Request:
For each line of the data below that holds "with", copy the line.

·····

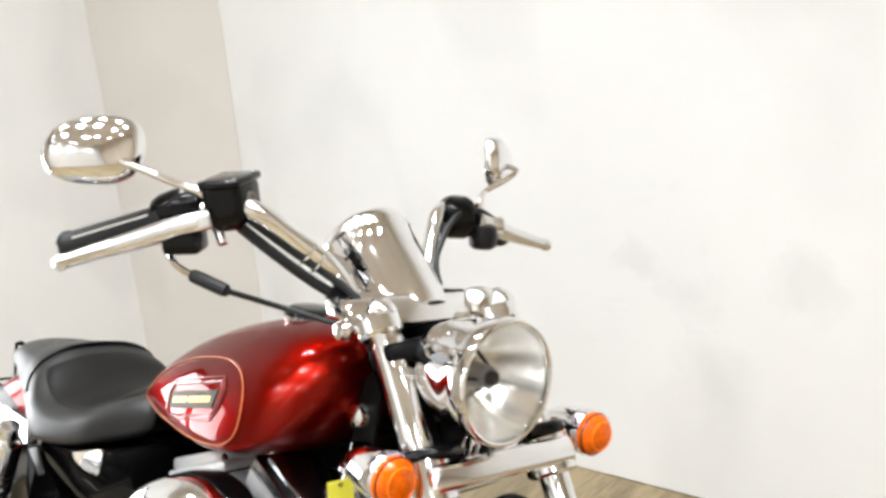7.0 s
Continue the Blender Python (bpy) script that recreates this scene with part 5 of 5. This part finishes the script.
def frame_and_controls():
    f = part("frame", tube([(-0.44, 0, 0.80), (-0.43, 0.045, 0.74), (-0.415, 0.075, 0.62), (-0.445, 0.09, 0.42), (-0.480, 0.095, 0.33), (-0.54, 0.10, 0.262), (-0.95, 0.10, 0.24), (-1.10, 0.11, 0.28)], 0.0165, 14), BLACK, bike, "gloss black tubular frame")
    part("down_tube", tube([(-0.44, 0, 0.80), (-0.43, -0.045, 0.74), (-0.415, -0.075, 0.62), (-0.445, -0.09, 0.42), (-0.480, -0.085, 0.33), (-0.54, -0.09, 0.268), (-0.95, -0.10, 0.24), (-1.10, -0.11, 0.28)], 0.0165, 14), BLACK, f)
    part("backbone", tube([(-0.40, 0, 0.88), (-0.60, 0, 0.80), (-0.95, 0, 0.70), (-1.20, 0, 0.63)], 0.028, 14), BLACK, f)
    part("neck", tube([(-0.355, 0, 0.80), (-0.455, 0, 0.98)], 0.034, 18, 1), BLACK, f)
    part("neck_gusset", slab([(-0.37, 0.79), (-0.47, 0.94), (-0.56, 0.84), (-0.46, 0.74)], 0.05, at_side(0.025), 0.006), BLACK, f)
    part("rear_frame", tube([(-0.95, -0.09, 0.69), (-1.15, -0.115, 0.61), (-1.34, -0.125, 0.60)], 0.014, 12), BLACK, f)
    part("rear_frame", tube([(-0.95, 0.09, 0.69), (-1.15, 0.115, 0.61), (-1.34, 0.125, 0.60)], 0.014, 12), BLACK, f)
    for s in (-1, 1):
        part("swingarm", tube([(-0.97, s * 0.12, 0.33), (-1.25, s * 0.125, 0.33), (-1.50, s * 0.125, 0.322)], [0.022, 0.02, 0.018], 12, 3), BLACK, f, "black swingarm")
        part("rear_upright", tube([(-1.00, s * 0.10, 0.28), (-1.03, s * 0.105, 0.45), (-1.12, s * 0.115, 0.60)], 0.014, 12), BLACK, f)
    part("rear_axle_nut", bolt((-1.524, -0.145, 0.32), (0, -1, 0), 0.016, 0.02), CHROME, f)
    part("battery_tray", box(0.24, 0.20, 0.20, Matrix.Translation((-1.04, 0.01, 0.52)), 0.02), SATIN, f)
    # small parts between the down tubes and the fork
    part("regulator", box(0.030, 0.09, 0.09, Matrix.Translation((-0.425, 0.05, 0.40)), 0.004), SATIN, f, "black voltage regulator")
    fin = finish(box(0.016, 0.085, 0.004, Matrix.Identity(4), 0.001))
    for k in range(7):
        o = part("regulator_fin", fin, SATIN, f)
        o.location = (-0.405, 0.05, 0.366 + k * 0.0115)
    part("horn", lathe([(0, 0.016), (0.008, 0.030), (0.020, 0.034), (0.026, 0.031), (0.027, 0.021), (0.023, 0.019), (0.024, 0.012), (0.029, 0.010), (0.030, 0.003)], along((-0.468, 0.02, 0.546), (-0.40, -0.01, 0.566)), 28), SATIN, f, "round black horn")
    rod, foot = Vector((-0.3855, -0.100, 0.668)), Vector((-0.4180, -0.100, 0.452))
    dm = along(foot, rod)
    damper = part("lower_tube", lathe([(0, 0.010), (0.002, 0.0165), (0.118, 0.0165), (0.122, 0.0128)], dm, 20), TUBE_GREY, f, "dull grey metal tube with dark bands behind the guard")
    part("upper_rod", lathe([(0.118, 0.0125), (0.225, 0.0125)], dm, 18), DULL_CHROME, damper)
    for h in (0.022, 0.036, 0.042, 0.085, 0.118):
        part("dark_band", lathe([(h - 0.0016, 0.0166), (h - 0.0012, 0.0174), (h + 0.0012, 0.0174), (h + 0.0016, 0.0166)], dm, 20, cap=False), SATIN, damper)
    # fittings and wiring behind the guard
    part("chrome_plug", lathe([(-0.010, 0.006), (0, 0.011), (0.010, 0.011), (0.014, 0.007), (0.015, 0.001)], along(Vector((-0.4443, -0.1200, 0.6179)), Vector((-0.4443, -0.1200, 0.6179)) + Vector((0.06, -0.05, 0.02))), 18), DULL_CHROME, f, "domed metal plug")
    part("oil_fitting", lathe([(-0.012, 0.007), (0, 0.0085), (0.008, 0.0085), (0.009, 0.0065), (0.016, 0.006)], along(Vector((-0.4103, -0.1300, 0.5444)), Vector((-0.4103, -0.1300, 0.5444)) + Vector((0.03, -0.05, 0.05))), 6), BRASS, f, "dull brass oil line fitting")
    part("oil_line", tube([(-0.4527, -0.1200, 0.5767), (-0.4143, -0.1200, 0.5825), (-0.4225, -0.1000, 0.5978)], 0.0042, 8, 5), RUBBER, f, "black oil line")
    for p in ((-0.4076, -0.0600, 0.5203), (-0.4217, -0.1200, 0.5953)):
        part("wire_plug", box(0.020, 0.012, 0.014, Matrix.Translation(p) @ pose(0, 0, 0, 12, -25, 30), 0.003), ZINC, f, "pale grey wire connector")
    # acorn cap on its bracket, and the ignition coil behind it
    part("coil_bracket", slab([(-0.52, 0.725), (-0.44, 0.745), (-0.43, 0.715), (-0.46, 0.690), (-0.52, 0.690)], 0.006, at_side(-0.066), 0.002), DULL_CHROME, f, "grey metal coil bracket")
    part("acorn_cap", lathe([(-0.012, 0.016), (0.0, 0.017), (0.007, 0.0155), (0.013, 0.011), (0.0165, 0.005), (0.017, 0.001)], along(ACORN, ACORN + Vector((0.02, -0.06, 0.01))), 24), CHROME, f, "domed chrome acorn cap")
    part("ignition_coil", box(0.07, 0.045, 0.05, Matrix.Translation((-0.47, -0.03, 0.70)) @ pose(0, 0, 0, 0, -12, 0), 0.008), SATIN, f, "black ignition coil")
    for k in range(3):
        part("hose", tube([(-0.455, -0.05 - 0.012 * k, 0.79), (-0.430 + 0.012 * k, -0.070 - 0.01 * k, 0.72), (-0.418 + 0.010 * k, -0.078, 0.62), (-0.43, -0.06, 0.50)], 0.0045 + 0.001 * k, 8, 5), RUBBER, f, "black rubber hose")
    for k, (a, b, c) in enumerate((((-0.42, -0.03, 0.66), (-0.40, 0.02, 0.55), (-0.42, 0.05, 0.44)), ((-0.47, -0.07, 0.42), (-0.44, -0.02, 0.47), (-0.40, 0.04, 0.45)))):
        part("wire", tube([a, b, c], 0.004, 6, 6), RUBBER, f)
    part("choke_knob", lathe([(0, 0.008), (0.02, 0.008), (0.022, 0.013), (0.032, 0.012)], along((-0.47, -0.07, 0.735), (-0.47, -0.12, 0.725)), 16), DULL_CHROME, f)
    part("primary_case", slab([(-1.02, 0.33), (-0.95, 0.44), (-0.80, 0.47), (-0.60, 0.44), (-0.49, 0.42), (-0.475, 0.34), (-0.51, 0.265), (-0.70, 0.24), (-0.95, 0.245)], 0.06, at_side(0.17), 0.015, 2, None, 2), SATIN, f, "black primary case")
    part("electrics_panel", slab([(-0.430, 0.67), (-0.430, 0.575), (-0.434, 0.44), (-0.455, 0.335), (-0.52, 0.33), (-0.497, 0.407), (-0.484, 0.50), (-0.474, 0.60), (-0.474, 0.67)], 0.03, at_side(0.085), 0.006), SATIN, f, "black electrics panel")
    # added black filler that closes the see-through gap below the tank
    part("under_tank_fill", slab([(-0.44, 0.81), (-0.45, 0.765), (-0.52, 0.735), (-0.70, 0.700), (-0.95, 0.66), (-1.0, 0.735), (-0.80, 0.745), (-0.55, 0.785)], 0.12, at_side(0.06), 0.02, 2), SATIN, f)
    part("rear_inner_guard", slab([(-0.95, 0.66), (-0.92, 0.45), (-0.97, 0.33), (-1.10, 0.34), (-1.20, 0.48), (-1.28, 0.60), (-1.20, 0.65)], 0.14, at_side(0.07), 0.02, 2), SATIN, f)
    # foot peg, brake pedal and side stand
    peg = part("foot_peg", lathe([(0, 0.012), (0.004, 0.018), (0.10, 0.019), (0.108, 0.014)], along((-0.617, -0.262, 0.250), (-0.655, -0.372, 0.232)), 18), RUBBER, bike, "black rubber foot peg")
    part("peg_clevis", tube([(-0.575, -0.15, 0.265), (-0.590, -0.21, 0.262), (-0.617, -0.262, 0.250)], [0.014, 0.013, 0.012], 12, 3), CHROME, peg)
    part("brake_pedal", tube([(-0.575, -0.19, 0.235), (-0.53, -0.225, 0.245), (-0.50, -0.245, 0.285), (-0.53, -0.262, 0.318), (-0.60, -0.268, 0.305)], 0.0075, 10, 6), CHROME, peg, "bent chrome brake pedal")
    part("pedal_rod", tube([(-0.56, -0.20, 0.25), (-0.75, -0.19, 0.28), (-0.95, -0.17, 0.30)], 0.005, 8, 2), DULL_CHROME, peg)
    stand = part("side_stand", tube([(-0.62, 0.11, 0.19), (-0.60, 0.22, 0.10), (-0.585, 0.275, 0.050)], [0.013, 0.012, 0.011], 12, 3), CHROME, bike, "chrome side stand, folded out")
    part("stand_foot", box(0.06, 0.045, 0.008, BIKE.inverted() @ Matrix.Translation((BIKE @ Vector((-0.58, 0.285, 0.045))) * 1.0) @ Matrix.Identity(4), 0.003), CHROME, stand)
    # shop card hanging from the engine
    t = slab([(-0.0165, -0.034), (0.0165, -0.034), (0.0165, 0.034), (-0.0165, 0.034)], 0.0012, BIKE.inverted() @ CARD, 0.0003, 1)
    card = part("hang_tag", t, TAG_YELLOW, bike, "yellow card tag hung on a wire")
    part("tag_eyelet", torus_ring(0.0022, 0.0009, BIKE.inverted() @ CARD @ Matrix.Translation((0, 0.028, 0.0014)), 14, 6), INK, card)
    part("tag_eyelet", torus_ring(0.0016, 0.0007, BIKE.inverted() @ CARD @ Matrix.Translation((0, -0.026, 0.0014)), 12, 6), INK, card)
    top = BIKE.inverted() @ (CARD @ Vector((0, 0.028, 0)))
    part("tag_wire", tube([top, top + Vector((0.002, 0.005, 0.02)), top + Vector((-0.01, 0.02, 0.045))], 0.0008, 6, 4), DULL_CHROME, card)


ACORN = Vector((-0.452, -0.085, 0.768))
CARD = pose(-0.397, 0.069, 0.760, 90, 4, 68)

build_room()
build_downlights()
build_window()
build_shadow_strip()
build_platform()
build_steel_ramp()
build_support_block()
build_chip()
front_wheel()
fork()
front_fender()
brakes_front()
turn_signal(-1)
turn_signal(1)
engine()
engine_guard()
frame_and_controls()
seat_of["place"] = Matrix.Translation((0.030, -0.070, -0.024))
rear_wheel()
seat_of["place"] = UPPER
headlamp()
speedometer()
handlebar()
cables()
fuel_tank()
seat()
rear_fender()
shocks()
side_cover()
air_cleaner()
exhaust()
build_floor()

·····

Exercise answer:
Continue the Blender Python (bpy) script that recreates this scene with part 5 of 5. This part finishes the script.
    damper = part("lower_tube", lathe([(0, 0.010), (0.002, 0.0165), (0.118, 0.0165), (0.122, 0.0128)], dm, 20), TUBE_GREY, f, "dull grey metal tube with dark bands behind the guard")